Selain itu, Meila Nurul Fajriah, partisipan aksi dari LBH Yogyakarta, menuturkan kasus yang terjadi di Jambi tersebut merupakan bentuk kelalaian Kepolisian atas mandat PP No. 61 Tahun 2014 tentang Kesehatan Reproduksi. Ia juga mengatakan tindakan aborsi dapat dilakukan apabila terdapat indikasi kedaruratan medis atau korban perkosaan. Menurutnya, hal tersebut telah diatur dalam Pasal 31 Ayat 1 PP No. 61 Tahun 2014. “Setiap penyintas kekerasan seksual dan perkosaan memiliki hak untuk mengakses layanan aborsi yang aman dan legal,” ungkapnya.
Tirzah juga menyebutkan bahwa tindakan aborsi telah diatur dalam pasal 75 ayat 2 UU No. 36 Tahun 2009 tentang Kesehatan. Namun, ia menyayangkan kedua landasan hukum tersebut menyebutkan aborsi dapat dilakukan apabila kehamilan berada pada usia enam minggu (UU No. 36 Tahun 2009) atau empat puluh hari (PP No. 61 Tahun 2014). “Peraturan tersebut dibuat tanpa mempertimbangkan masa trauma penyintas perkosaan dan tenggang waktu untuk mengetahui kehamilan,” tuturnya.
“Negara telah lalai dan abai dalam memberikan hak mendasar warga negaranya, akses terhadap layanan hak kesehatan seksualitas dan reproduksi,” seru Tirzah dalam akhir orasinya. Tirzah juga menyatakan negara justru menunjukkan sikapnya yang tidak memihak terhadap para penyintas kekerasan seksual. “Perempuan dalam kondisi yang serba salah, melapor justru berujung pada victim blamming, makanya kita desak pemerintah agar segera mengesahkan RUUPKS,” tuturnya.
Orasi dan pernyataan sikap kemudian diakhiri dengan pembacaan delapan butir tuntutan. Pertama, meminta Pengadilan Negeri Muara Bulian membebaskan WA dari seluruh tuntutan hukum yang tidak semestinya ia dapatkan. Kedua, meminta Kepolisian RI memberikan perhatian dan pemenuhan keadilan bagi penyintas perkosaan dengan mempertimbangkan perilaku yang sensitif gender. Ketiga, meminta Kemenkes dan Kemendiknas memberikan pendidikan seksualitas dan reproduksi yang komprehensif.
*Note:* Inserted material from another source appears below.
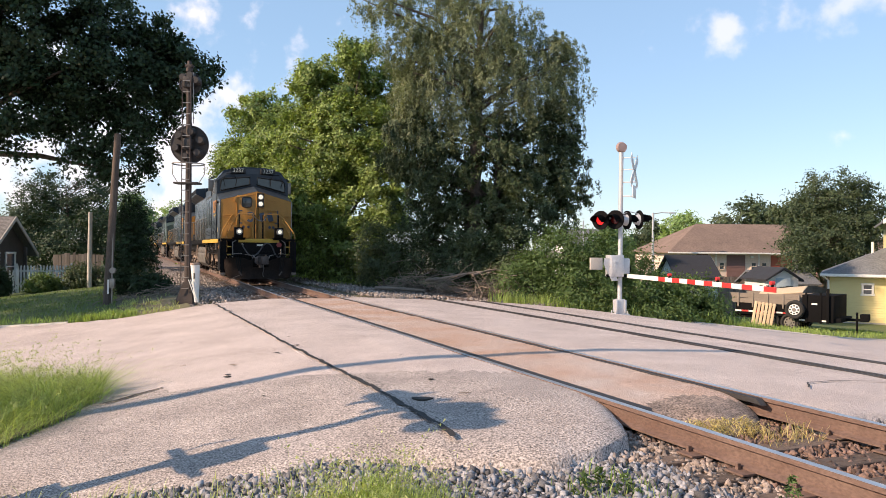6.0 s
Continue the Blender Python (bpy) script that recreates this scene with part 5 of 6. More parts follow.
def flasher(parent, at, turn, lit):
    """One round crossing light: disc, hood and lens, facing its own +y."""
    m = Matrix.Translation(at) @ pose(0, 0, 0, 0, 0, turn)
    fl = part("flasher", rod(bmesh.new(), (0, -0.02, 0), (0, 0.02, 0), 0.27, n=28), M["black_paint"], parent, "round black crossing light", m=m)
    part("housing", rod(bmesh.new(), (0, -0.16, 0), (0, -0.02, 0), 0.12, 0.17, 20), M["galvanised"], fl)
    part("lens", rod(bmesh.new(), (0, 0.02, 0), (0, 0.05, 0), 0.13, 0.11, 24), M["red_lens"] if lit else M["red_lens_off"], fl)
    bm = bmesh.new()
    rings = []
    for y, r, zz in ((0.02, 0.165, 0), (0.16, 0.165, -0.005), (0.34, 0.15, -0.02)):
        rings.append([bm.verts.new((r * math.cos(a), y - 0.10 * (math.sin(a) < 0.1) * (y > 0.2), zz + r * math.sin(a))) for a in np.linspace(-0.35, math.pi + 0.35, 17)])
    for a, b in zip(rings, rings[1:]):
        for k in range(16):
            bm.faces.new((a[k], a[k + 1], b[k + 1], b[k]))
    bmesh.ops.solidify(bm, geom=bm.faces[:], thickness=0.006)
    part("hood", bm, M["black_paint"], fl)
    return fl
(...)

Keempat, meminta Kementerian Pemberdayaan Perempuan dan Perlindungan Anak mengawal kasus perkosaan WA. Kelima, meminta Kemendikbud menjamin hak WA dan anak perempuan Indonesia yang mengalami perkosaan untuk melanjutkan pendidikan sesuai dengan UU No. 35 Tahun 2014. Keenam, meminta Kemensos memastikan keluarga WA berhak memperoleh hak-haknya, seperti BPJS dan kartu sejahtera. Ketujuh, meminta Kepolisian dan Pemerintah Jambi memastikan tidak ada pengusiran terhadap WA sekeluarga. Kedelapan, meminta DPR RI segera mengesahkan Rancangan Undang-Undang Penghapusan Kekerasan Seksual (RUUPKS).
Terkait aksi solidaritas tersebut, Tirzah menyatakan penegak hukum menutup mata terhadap keberadaan peraturan lain yang melindungi penyintas perkosaan. Selain itu, ia juga menyayangkan sikap penegak hukum yang tidak sensitif terhadap penyintas perkosaan. Ia berharap aksi tersebut dapat menjadi momen konsolidasi bagi siapapun yang peduli untuk menyuarakan keadilan bagi para penyintas kekerasan seksual. “Semoga bisa menyadarkan masyarakat luas untuk terus menciptakan rasa aman bagi penyintas kekerasan seksual agar tidak ada WA lain pada kemudian hari,” tandasnya.